Jan : "Les entreprises reconnaissent que les étudiants ont acquis les bases, mais elles sont insuffisantes. Dans ce sens, la formation est bénéfique tant à l’étudiant qu’à l’entreprise. La formation en alternance est certainement bénéfique, vu qu’aujourd’hui les entreprises doivent organiser des académies intramuros, parce qu’elles considèrent que les connaissances acquises sont insuffisantes. Ensemble, nous nous assurons que nos diplômés aient les connaissances et les compétences nécessaires pour se mettre immédiatement au travail."
"Les étudiants qui arrivent sur le marché du travail doivent être armés. D’une part, ils doivent disposer des compétences nécessaires ; d’autre part, ils doivent avoir une meilleure image de soi et une plus grande confiance en soi."

Apprendre en alternance chez The Pack
Qu’implique la collaboration entre « The Pack » et la Erasmushogeschool Brussel ?

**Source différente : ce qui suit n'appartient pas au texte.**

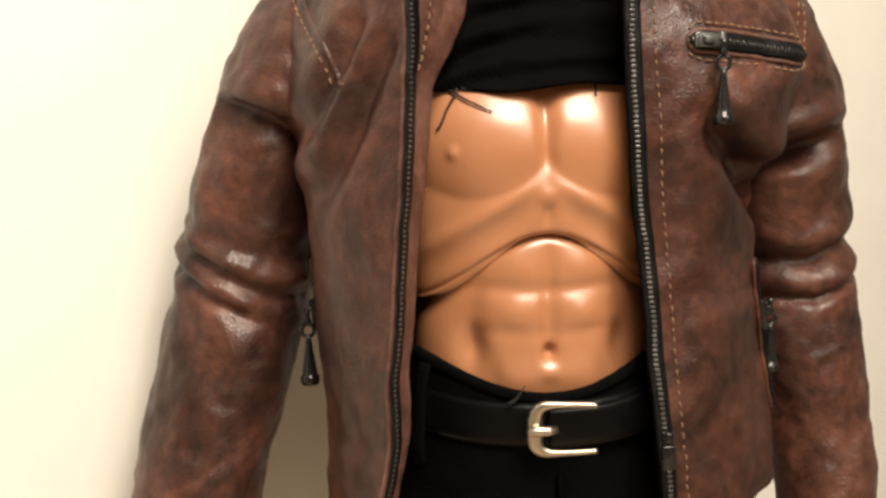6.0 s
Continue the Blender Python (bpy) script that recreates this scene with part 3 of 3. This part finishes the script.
def sleeve(rows_table, side, rings, label):
    t = np.asarray(rows_table, float)
    rows, cols = 200, 120
    cen = curve1(t, np.linspace(0, 1, rows))
    g = np.zeros((rows, cols, 3))
    for i in range(rows):
        z, x, y, r = cen[i]
        for j in range(cols):
            a = 2 * math.pi * j / cols
            p = (x + side * r * math.sin(a), y - r * math.cos(a), z)
            h = rings(z, a if a < math.pi else a - 2 * math.pi, r) if z < 258 else 0
            h += 0.85 * wobble(p, 0.07, 5.0 + side) + 0.22 * wobble(p, 0.2, 9.0) + 0.06 * wobble(p, 0.5, 3.0)
            rr = r + h
            g[i, j] = (x + side * rr * math.sin(a), y - rr * math.cos(a) * 1.03, z)
    verts, faces = g.reshape(-1, 3).tolist(), grid_faces(rows, cols, True, side < 0)
    JACKET_SURFACES.append((verts, faces))
    ob = mesh_part("sleeve", verts, faces, LEATHER, jacket, label)
    m = ob.modifiers.new("thickness", "SOLIDIFY")
    m.thickness, m.offset = 0.0012, -1
    return ob


sleeve(ARM_LEFT, 1, rings_left, "leather sleeve with a deep fold at the elbow")
sleeve(ARM_RIGHT, -1, rings_right, "leather sleeve creased at the elbow")

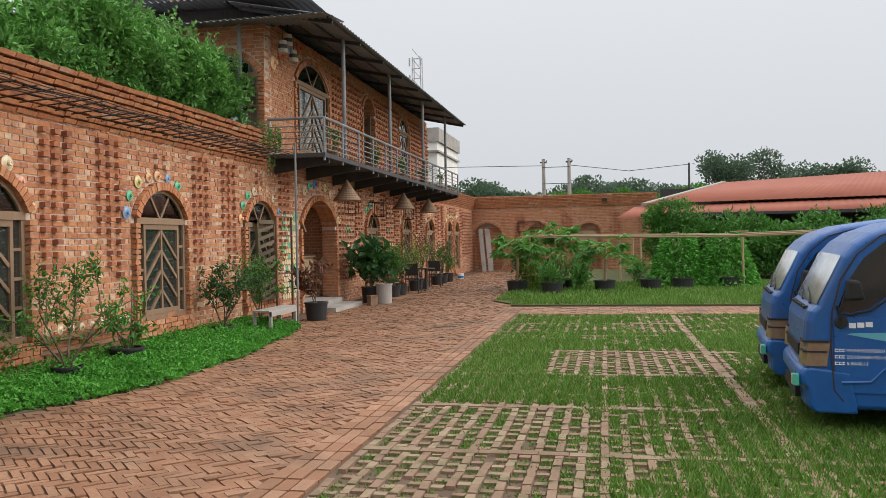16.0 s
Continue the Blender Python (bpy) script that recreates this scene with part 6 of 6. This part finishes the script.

Tom Hameeuw : "Nous connaissons la Haute École depuis longtemps, et à un moment donné, nous avons vu qu’ils enseignaient Unity, en plus de motion graphics et 3D. C’est une formation intéressante, car elle est assez large. Nous avons alors commencé à interagir avec la EhB et nous avons analysé les possibles interactions entre la EhB et l’entreprise. De cette façon, les étudiants sont plus rapidement impliqués dans des projets réels. Cela ne doit pas nécessairement se faire dans un contexte commercial, mais dans le cadre de projets de recherche, par exemple. Parce que nous aussi, nous avons le sentiment que notre secteur évolue à nouveau énormément. Comme l'essor de la production virtuelle. Au lieu de la classique touche verte, vous placez un acteur ou un conférencier devant de grands écrans LED sur lesquels les arrière-plans sont immédiatement diffusés. Il peut s’agir d’images en direct filmées à l’avance ou d’images en 3D. Une première idée était de travailler ensemble autour de ce sujet et d’organiser un test qui peut être utilisé par la Haute École et par les entreprises."
Pour nous, en tant qu’entreprise, il est intéressant de voir quelles sont les nouvelles technologies et comment les jeunes les abordent.

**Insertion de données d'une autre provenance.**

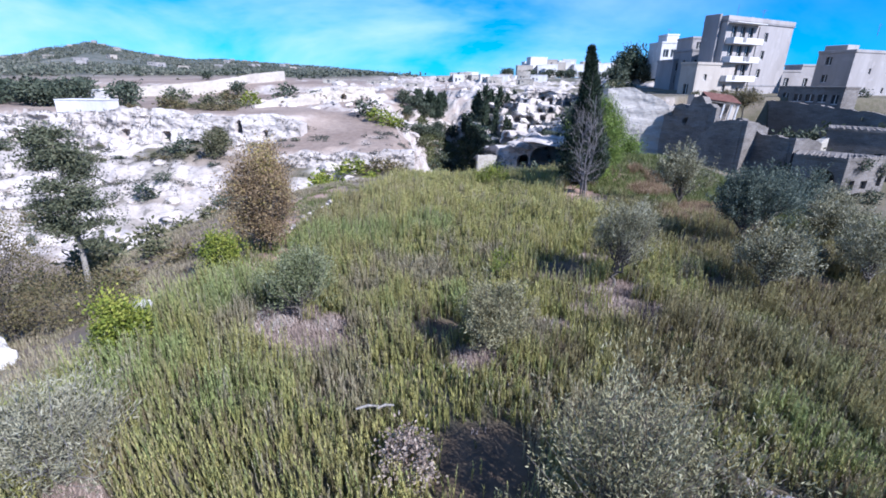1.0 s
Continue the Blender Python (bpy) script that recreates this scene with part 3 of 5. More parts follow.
# each olive has its own size, opening and colour
put_tree("olive_tree", "young grey-green olive tree with open crown and bent trunk", "olive tree", 5.1, 13.6,
         olive_parts(11, 2.75, 0.62, 1.15, 1.05, 210, 78, (0.072, 0.0185), 0.06, M["olive_leaf"], M["bark"], 0.8), group=OLIVES, lean=(0, 7))
put_tree("olive_tree", "low silvery-green olive tree over faded dry grass", "olive tree", -3.75, 11.0,
         olive_parts(12, 1.95, 0.35, 1.0, 0.85, 170, 62, (0.078, 0.023), 0.04, M["olive_green"], M["bark"], 0.5), group=OLIVES)
put_tree("olive_tree", "small pale olive bush with feathery shoots", "olive tree", 0.95, 9.75,
         olive_parts(13, 2.1, 0.3, 0.9, 0.98, 150, 68, (0.085, 0.022), 0.04, M["olive_pale"], M["bark"], 0.9), group=OLIVES)
put_tree("olive_tree", "large sparse olive tree with grey twigs over faded grass", "olive tree", 2.7, 5.05,
         olive_parts(14, 2.65, 0.35, 1.5, 1.2, 300, 40, (0.075, 0.02), 0.05, M["olive_pale"], M["bark"], 0.7), group=OLIVES)
put_tree("olive_tree", "rounded grey-green olive tree beside grassy mound", "olive tree", 11.3, 24.0,
         olive_parts(15, 3.2, 0.6, 1.5, 1.3, 150, 60, (0.12, 0.038), 0.08, M["olive_leaf"], M["bark"], 0.5), group=OLIVES)
put_tree("olive_tree", "dark olive tree casting deep shade on weeds", "olive tree", 10.9, 17.3,
         olive_parts(16, 3.1, 0.75, 1.35, 1.15, 220, 75, (0.105, 0.034), 0.07, M["olive_dark"], M["bark"], 0.5), group=OLIVES)
put_tree("olive_tree", "spreading blue-green olive tree in weeds", "olive tree", 9.6, 13.7,
         olive_parts(17, 2.2, 0.5, 1.1, 0.9, 150, 60, (0.095, 0.03), 0.06, M["olive_leaf"], M["bark"], 0.5), group=OLIVES)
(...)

Qu’est-ce qui vous manque le plus chez les diplômés ?
Tom : "Connaître le fonctionnement des choses dans un projet réel. Les étudiants ont déjà fait beaucoup de choses, seuls ou en petits groupes. Mais ils ne savent pas travailler efficacement dans un processus de production. Ou organiser leur travail afin qu’un collègue puisse immédiatement reprendre le travail si nécessaire. Certains étudiants le font déjà. D’autres doivent l’apprendre et la formation en alternance peut combler cette lacune."

L’apprentissage en alternance exige de la part de l’entreprise un investissement important. Que retire-t-elle en retour ?

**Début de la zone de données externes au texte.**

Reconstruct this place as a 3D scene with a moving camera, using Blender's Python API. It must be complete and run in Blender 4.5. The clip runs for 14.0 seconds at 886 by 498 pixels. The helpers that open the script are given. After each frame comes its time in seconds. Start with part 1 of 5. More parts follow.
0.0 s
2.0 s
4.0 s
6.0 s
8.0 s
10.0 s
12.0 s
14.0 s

Tom : "Environ 40 à 50 % de nos employés ont été recrutés après un stage ou un parcours CFI. Lors d’un tel parcours, l’entreprise prend également en charge une partie de la formation, transmet les compétences nécessaires à la mise à l’emploi. et évalue les unités soumises à l’apprentissage en alternance."
"Nous avons donc déjà de l’expérience dans ce domaine. Aujourd’hui, nous voulons intégrer l'apprentissage en alternance dans les activités quotidiennes de notre entreprise. Nous disposons souvent d’un délai de plusieurs mois pour les projets de plus grande envergure. Et il n’est pas toujours facile d’y intégrer des étudiants qui ne doivent acquérir que certaines compétences. En collaboration avec Erasmus, nous examinons donc pour quelles parties d'une mission nous pouvons engager les étudiants avec l'encadrement nécessaire et pour quelles parties la portée de leur mission est encore suffisamment étendue."
"Je suis heureux que cette étape soit franchie avec l’apprentissage en alternance, car nous pensions que c'était un peu l'un ou l'autre en Belgique. La formation en amont, le stage en aval. Je pense que la formation en alternance permet de comprendre ce que sera réellement un emploi plus tard. Et pour nous, en tant qu’entreprise, il est bien sûr intéressant de voir quelles sont les nouvelles technologies et comment les jeunes les abordent. Elle nous permet également de connaître nos futurs collaborateurs."
Quels sont les risques de l’apprentissage en alternance ?
Tom : "On ne sait bien sûr jamais à l’avance les résultats qu'elle donnera. C’est aussi une aventure pour nous. Il peut y avoir des personnes qui ont de bonnes intentions et qui constatent que ce travail n’est pas fait pour elles ou qui ne s’intègrent pas dans une équipe. Cela se produit également pendant les stages classiques et c’est le principal revers de la médaille pour une entreprise. Vous investissez, sans connaître le résultat."

Qu’est-ce qui est important pour réussir chez vous ?
Tom : "Je pense qu’un étudiant doit oser faire le pas et prendre les commandes en main. Bien entendu, nous ne pouvons jamais attendre d’un étudiant ou d’un ancien élève qu’il possède déjà toutes les compétences. Sinon, vous n’auriez pas besoin d’un parcours d’apprentissage. Mais l’initiative doit également venir de l’étudiant lui-même. C’est crucial pour la réussite d’un processus. Quand je pense aux quelques parcours qui n'ont pas été couronnés de succès, c'est souvent à cause de cela. Ce qui peut également être perçu comme une absence de correspondance au niveau personnel. Mais jusqu’à présent, c’était une minorité absolue chez nous. La plupart des parcours CFI que nous avons réalisés étaient très positifs."